Quote every line as written. Omit pictures.

◆ ◆ ◆ ◆ ◆

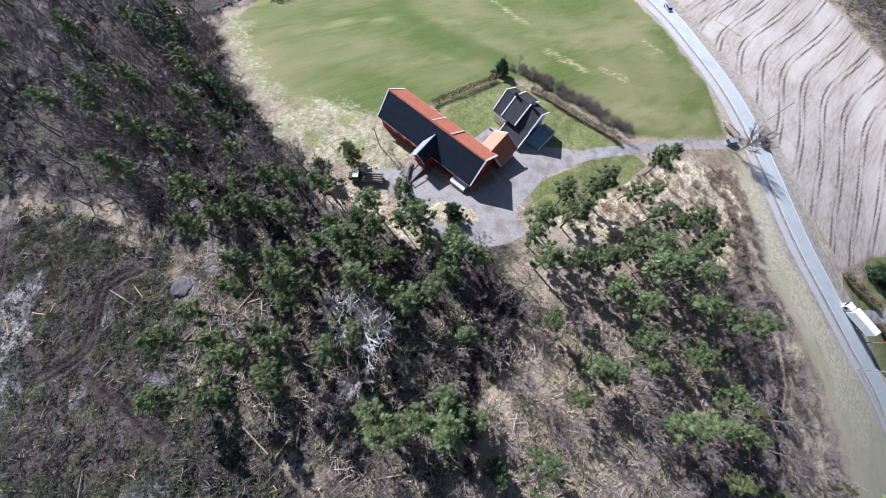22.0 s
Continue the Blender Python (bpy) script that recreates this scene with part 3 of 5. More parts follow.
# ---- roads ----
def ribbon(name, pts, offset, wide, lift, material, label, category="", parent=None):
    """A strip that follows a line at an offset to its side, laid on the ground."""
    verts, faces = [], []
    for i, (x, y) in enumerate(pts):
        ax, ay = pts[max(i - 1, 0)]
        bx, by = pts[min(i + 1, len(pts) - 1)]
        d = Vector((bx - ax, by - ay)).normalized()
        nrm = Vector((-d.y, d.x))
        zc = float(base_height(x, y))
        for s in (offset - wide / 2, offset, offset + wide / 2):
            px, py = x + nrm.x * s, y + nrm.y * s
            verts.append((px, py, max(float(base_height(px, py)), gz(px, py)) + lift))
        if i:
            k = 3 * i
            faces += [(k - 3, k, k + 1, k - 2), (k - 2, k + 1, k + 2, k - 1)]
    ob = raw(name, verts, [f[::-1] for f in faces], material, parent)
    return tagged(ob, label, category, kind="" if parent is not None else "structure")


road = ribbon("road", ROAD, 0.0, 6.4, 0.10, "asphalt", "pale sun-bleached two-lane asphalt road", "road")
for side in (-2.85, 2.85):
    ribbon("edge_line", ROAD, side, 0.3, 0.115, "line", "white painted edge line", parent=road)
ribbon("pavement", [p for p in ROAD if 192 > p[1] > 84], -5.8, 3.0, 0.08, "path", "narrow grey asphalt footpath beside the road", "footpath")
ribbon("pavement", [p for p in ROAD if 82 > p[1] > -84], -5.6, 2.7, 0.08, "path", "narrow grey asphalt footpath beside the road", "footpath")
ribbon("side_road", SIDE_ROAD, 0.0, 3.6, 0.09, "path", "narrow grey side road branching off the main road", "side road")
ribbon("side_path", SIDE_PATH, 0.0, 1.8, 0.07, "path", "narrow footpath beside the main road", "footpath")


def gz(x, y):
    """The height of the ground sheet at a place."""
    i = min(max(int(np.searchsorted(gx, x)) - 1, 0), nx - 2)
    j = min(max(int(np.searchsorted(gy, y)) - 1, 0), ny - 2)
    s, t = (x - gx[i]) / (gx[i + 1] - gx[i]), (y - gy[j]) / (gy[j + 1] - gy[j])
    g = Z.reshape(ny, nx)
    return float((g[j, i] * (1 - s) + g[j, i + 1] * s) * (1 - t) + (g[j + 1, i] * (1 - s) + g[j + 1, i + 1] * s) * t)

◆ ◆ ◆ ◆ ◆

## ANSWER TO THE TASK
22.0 s
Continue the Blender Python (bpy) script that recreates this scene with part 3 of 5. More parts follow.
# ---- roads ----
def ribbon(name, pts, offset, wide, lift, material, label, category="", parent=None):
    """A strip that follows a line at an offset to its side, laid on the ground."""
    verts, faces = [], []
    for i, (x, y) in enumerate(pts):
        ax, ay = pts[max(i - 1, 0)]
        bx, by = pts[min(i + 1, len(pts) - 1)]
        d = Vector((bx - ax, by - ay)).normalized()
        nrm = Vector((-d.y, d.x))
        zc = float(base_height(x, y))
        for s in (offset - wide / 2, offset, offset + wide / 2):
            px, py = x + nrm.x * s, y + nrm.y * s
            verts.append((px, py, max(float(base_height(px, py)), gz(px, py)) + lift))
        if i:
            k = 3 * i
            faces += [(k - 3, k, k + 1, k - 2), (k - 2, k + 1, k + 2, k - 1)]
    ob = raw(name, verts, [f[::-1] for f in faces], material, parent)
    return tagged(ob, label, category, kind="" if parent is not None else "structure")


road = ribbon("road", ROAD, 0.0, 6.4, 0.10, "asphalt", "pale sun-bleached two-lane asphalt road", "road")
for side in (-2.85, 2.85):
    ribbon("edge_line", ROAD, side, 0.3, 0.115, "line", "white painted edge line", parent=road)
ribbon("pavement", [p for p in ROAD if 192 > p[1] > 84], -5.8, 3.0, 0.08, "path", "narrow grey asphalt footpath beside the road", "footpath")
ribbon("pavement", [p for p in ROAD if 82 > p[1] > -84], -5.6, 2.7, 0.08, "path", "narrow grey asphalt footpath beside the road", "footpath")
ribbon("side_road", SIDE_ROAD, 0.0, 3.6, 0.09, "path", "narrow grey side road branching off the main road", "side road")
ribbon("side_path", SIDE_PATH, 0.0, 1.8, 0.07, "path", "narrow footpath beside the main road", "footpath")


def gz(x, y):
    """The height of the ground sheet at a place."""
    i = min(max(int(np.searchsorted(gx, x)) - 1, 0), nx - 2)
    j = min(max(int(np.searchsorted(gy, y)) - 1, 0), ny - 2)
    s, t = (x - gx[i]) / (gx[i + 1] - gx[i]), (y - gy[j]) / (gy[j + 1] - gy[j])
    g = Z.reshape(ny, nx)
    return float((g[j, i] * (1 - s) + g[j, i + 1] * s) * (1 - t) + (g[j + 1, i] * (1 - s) + g[j + 1, i + 1] * s) * t)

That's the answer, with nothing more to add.